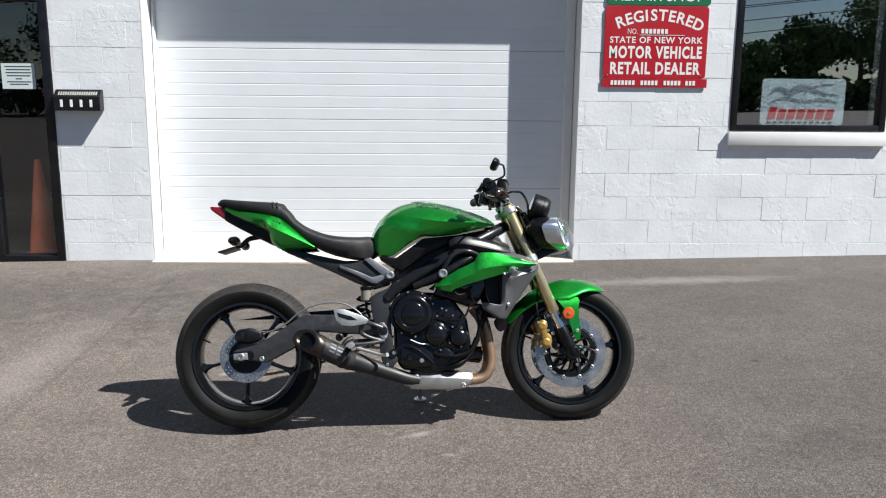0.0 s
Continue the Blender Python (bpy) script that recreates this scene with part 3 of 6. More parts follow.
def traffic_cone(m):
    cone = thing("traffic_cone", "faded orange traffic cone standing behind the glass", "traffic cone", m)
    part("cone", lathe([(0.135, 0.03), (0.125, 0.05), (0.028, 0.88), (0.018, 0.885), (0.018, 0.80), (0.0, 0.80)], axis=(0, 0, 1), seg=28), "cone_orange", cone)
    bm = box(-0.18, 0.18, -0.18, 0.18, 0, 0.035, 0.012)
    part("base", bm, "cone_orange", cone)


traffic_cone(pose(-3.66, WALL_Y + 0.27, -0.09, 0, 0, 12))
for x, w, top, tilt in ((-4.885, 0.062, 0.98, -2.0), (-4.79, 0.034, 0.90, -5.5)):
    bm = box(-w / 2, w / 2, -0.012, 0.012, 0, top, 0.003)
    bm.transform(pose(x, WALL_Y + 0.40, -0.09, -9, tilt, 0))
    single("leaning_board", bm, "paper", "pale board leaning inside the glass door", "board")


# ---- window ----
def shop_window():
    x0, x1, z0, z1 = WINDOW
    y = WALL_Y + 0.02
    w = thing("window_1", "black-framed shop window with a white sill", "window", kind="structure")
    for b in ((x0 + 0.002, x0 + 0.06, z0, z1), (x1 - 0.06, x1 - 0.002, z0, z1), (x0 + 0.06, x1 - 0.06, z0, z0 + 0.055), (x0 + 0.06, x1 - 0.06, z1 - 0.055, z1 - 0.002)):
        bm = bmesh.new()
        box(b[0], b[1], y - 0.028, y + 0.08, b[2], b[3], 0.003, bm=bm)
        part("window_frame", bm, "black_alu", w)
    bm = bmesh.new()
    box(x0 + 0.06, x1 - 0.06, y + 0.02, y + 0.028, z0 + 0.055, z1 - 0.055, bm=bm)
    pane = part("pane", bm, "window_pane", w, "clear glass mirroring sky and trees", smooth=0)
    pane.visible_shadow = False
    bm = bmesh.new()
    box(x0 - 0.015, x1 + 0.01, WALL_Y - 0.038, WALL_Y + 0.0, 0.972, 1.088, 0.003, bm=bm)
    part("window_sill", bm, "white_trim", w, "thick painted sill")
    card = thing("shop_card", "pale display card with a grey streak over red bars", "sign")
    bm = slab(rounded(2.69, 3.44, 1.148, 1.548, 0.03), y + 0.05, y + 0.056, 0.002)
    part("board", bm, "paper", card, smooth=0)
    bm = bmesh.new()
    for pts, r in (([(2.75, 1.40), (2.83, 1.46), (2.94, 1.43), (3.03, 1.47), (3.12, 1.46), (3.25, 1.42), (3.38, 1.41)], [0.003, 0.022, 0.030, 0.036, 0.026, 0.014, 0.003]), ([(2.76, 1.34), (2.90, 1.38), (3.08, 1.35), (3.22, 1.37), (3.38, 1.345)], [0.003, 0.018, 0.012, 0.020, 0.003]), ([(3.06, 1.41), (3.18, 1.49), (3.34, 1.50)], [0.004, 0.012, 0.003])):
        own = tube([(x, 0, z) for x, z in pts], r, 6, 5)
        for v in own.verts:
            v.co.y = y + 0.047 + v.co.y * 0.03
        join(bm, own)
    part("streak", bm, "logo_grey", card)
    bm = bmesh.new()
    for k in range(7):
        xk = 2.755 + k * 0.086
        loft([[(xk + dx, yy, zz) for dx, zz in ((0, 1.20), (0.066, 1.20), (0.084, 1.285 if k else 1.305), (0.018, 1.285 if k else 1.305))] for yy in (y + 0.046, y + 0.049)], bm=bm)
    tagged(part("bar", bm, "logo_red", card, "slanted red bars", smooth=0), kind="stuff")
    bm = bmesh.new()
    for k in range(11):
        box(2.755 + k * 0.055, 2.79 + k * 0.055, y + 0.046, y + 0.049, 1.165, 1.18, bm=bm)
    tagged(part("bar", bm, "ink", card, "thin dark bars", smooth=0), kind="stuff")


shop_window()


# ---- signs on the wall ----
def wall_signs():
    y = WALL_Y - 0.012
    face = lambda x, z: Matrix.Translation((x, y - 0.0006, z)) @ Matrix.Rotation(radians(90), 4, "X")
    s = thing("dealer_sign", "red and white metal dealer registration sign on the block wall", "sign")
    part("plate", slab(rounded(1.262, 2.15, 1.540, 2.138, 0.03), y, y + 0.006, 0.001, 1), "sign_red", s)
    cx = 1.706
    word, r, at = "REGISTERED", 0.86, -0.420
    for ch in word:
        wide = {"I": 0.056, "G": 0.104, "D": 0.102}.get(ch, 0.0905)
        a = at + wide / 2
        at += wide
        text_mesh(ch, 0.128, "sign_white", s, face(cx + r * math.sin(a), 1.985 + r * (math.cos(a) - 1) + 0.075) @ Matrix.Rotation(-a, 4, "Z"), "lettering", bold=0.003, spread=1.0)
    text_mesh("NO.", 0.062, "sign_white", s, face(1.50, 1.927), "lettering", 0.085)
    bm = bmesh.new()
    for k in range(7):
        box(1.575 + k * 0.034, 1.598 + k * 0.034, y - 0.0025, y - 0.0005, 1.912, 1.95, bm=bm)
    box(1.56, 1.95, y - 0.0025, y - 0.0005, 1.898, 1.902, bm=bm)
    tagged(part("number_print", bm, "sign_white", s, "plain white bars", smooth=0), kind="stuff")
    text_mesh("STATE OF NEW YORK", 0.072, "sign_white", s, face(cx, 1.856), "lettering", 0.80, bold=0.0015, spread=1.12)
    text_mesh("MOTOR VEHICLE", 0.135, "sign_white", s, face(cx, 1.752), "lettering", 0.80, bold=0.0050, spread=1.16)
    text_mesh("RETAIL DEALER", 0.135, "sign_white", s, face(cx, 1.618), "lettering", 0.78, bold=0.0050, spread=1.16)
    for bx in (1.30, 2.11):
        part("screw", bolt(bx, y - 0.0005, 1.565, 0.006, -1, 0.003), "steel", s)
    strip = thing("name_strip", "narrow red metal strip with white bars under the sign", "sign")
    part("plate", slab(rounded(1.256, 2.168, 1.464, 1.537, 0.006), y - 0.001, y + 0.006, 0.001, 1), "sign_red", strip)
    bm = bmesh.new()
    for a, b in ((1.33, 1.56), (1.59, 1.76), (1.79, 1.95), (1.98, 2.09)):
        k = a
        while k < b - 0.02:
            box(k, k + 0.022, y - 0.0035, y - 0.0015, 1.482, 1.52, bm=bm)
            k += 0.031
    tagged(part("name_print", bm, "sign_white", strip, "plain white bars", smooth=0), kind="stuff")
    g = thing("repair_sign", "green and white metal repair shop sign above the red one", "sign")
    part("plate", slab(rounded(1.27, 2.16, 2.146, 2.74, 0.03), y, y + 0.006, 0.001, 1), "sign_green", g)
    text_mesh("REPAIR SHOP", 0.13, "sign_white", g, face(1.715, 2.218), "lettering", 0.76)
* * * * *
Short exercise
Return all of the data exactly as written, and drop the pictures.

Task output
0.0 s
Continue the Blender Python (bpy) script that recreates this scene with part 3 of 6. More parts follow.
def traffic_cone(m):
    cone = thing("traffic_cone", "faded orange traffic cone standing behind the glass", "traffic cone", m)
    part("cone", lathe([(0.135, 0.03), (0.125, 0.05), (0.028, 0.88), (0.018, 0.885), (0.018, 0.80), (0.0, 0.80)], axis=(0, 0, 1), seg=28), "cone_orange", cone)
    bm = box(-0.18, 0.18, -0.18, 0.18, 0, 0.035, 0.012)
    part("base", bm, "cone_orange", cone)


traffic_cone(pose(-3.66, WALL_Y + 0.27, -0.09, 0, 0, 12))
for x, w, top, tilt in ((-4.885, 0.062, 0.98, -2.0), (-4.79, 0.034, 0.90, -5.5)):
    bm = box(-w / 2, w / 2, -0.012, 0.012, 0, top, 0.003)
    bm.transform(pose(x, WALL_Y + 0.40, -0.09, -9, tilt, 0))
    single("leaning_board", bm, "paper", "pale board leaning inside the glass door", "board")


# ---- window ----
def shop_window():
    x0, x1, z0, z1 = WINDOW
    y = WALL_Y + 0.02
    w = thing("window_1", "black-framed shop window with a white sill", "window", kind="structure")
    for b in ((x0 + 0.002, x0 + 0.06, z0, z1), (x1 - 0.06, x1 - 0.002, z0, z1), (x0 + 0.06, x1 - 0.06, z0, z0 + 0.055), (x0 + 0.06, x1 - 0.06, z1 - 0.055, z1 - 0.002)):
        bm = bmesh.new()
        box(b[0], b[1], y - 0.028, y + 0.08, b[2], b[3], 0.003, bm=bm)
        part("window_frame", bm, "black_alu", w)
    bm = bmesh.new()
    box(x0 + 0.06, x1 - 0.06, y + 0.02, y + 0.028, z0 + 0.055, z1 - 0.055, bm=bm)
    pane = part("pane", bm, "window_pane", w, "clear glass mirroring sky and trees", smooth=0)
    pane.visible_shadow = False
    bm = bmesh.new()
    box(x0 - 0.015, x1 + 0.01, WALL_Y - 0.038, WALL_Y + 0.0, 0.972, 1.088, 0.003, bm=bm)
    part("window_sill", bm, "white_trim", w, "thick painted sill")
    card = thing("shop_card", "pale display card with a grey streak over red bars", "sign")
    bm = slab(rounded(2.69, 3.44, 1.148, 1.548, 0.03), y + 0.05, y + 0.056, 0.002)
    part("board", bm, "paper", card, smooth=0)
    bm = bmesh.new()
    for pts, r in (([(2.75, 1.40), (2.83, 1.46), (2.94, 1.43), (3.03, 1.47), (3.12, 1.46), (3.25, 1.42), (3.38, 1.41)], [0.003, 0.022, 0.030, 0.036, 0.026, 0.014, 0.003]), ([(2.76, 1.34), (2.90, 1.38), (3.08, 1.35), (3.22, 1.37), (3.38, 1.345)], [0.003, 0.018, 0.012, 0.020, 0.003]), ([(3.06, 1.41), (3.18, 1.49), (3.34, 1.50)], [0.004, 0.012, 0.003])):
        own = tube([(x, 0, z) for x, z in pts], r, 6, 5)
        for v in own.verts:
            v.co.y = y + 0.047 + v.co.y * 0.03
        join(bm, own)
    part("streak", bm, "logo_grey", card)
    bm = bmesh.new()
    for k in range(7):
        xk = 2.755 + k * 0.086
        loft([[(xk + dx, yy, zz) for dx, zz in ((0, 1.20), (0.066, 1.20), (0.084, 1.285 if k else 1.305), (0.018, 1.285 if k else 1.305))] for yy in (y + 0.046, y + 0.049)], bm=bm)
    tagged(part("bar", bm, "logo_red", card, "slanted red bars", smooth=0), kind="stuff")
    bm = bmesh.new()
    for k in range(11):
        box(2.755 + k * 0.055, 2.79 + k * 0.055, y + 0.046, y + 0.049, 1.165, 1.18, bm=bm)
    tagged(part("bar", bm, "ink", card, "thin dark bars", smooth=0), kind="stuff")


shop_window()


# ---- signs on the wall ----
def wall_signs():
    y = WALL_Y - 0.012
    face = lambda x, z: Matrix.Translation((x, y - 0.0006, z)) @ Matrix.Rotation(radians(90), 4, "X")
    s = thing("dealer_sign", "red and white metal dealer registration sign on the block wall", "sign")
    part("plate", slab(rounded(1.262, 2.15, 1.540, 2.138, 0.03), y, y + 0.006, 0.001, 1), "sign_red", s)
    cx = 1.706
    word, r, at = "REGISTERED", 0.86, -0.420
    for ch in word:
        wide = {"I": 0.056, "G": 0.104, "D": 0.102}.get(ch, 0.0905)
        a = at + wide / 2
        at += wide
        text_mesh(ch, 0.128, "sign_white", s, face(cx + r * math.sin(a), 1.985 + r * (math.cos(a) - 1) + 0.075) @ Matrix.Rotation(-a, 4, "Z"), "lettering", bold=0.003, spread=1.0)
    text_mesh("NO.", 0.062, "sign_white", s, face(1.50, 1.927), "lettering", 0.085)
    bm = bmesh.new()
    for k in range(7):
        box(1.575 + k * 0.034, 1.598 + k * 0.034, y - 0.0025, y - 0.0005, 1.912, 1.95, bm=bm)
    box(1.56, 1.95, y - 0.0025, y - 0.0005, 1.898, 1.902, bm=bm)
    tagged(part("number_print", bm, "sign_white", s, "plain white bars", smooth=0), kind="stuff")
    text_mesh("STATE OF NEW YORK", 0.072, "sign_white", s, face(cx, 1.856), "lettering", 0.80, bold=0.0015, spread=1.12)
    text_mesh("MOTOR VEHICLE", 0.135, "sign_white", s, face(cx, 1.752), "lettering", 0.80, bold=0.0050, spread=1.16)
    text_mesh("RETAIL DEALER", 0.135, "sign_white", s, face(cx, 1.618), "lettering", 0.78, bold=0.0050, spread=1.16)
    for bx in (1.30, 2.11):
        part("screw", bolt(bx, y - 0.0005, 1.565, 0.006, -1, 0.003), "steel", s)
    strip = thing("name_strip", "narrow red metal strip with white bars under the sign", "sign")
    part("plate", slab(rounded(1.256, 2.168, 1.464, 1.537, 0.006), y - 0.001, y + 0.006, 0.001, 1), "sign_red", strip)
    bm = bmesh.new()
    for a, b in ((1.33, 1.56), (1.59, 1.76), (1.79, 1.95), (1.98, 2.09)):
        k = a
        while k < b - 0.02:
            box(k, k + 0.022, y - 0.0035, y - 0.0015, 1.482, 1.52, bm=bm)
            k += 0.031
    tagged(part("name_print", bm, "sign_white", strip, "plain white bars", smooth=0), kind="stuff")
    g = thing("repair_sign", "green and white metal repair shop sign above the red one", "sign")
    part("plate", slab(rounded(1.27, 2.16, 2.146, 2.74, 0.03), y, y + 0.006, 0.001, 1), "sign_green", g)
    text_mesh("REPAIR SHOP", 0.13, "sign_white", g, face(1.715, 2.218), "lettering", 0.76)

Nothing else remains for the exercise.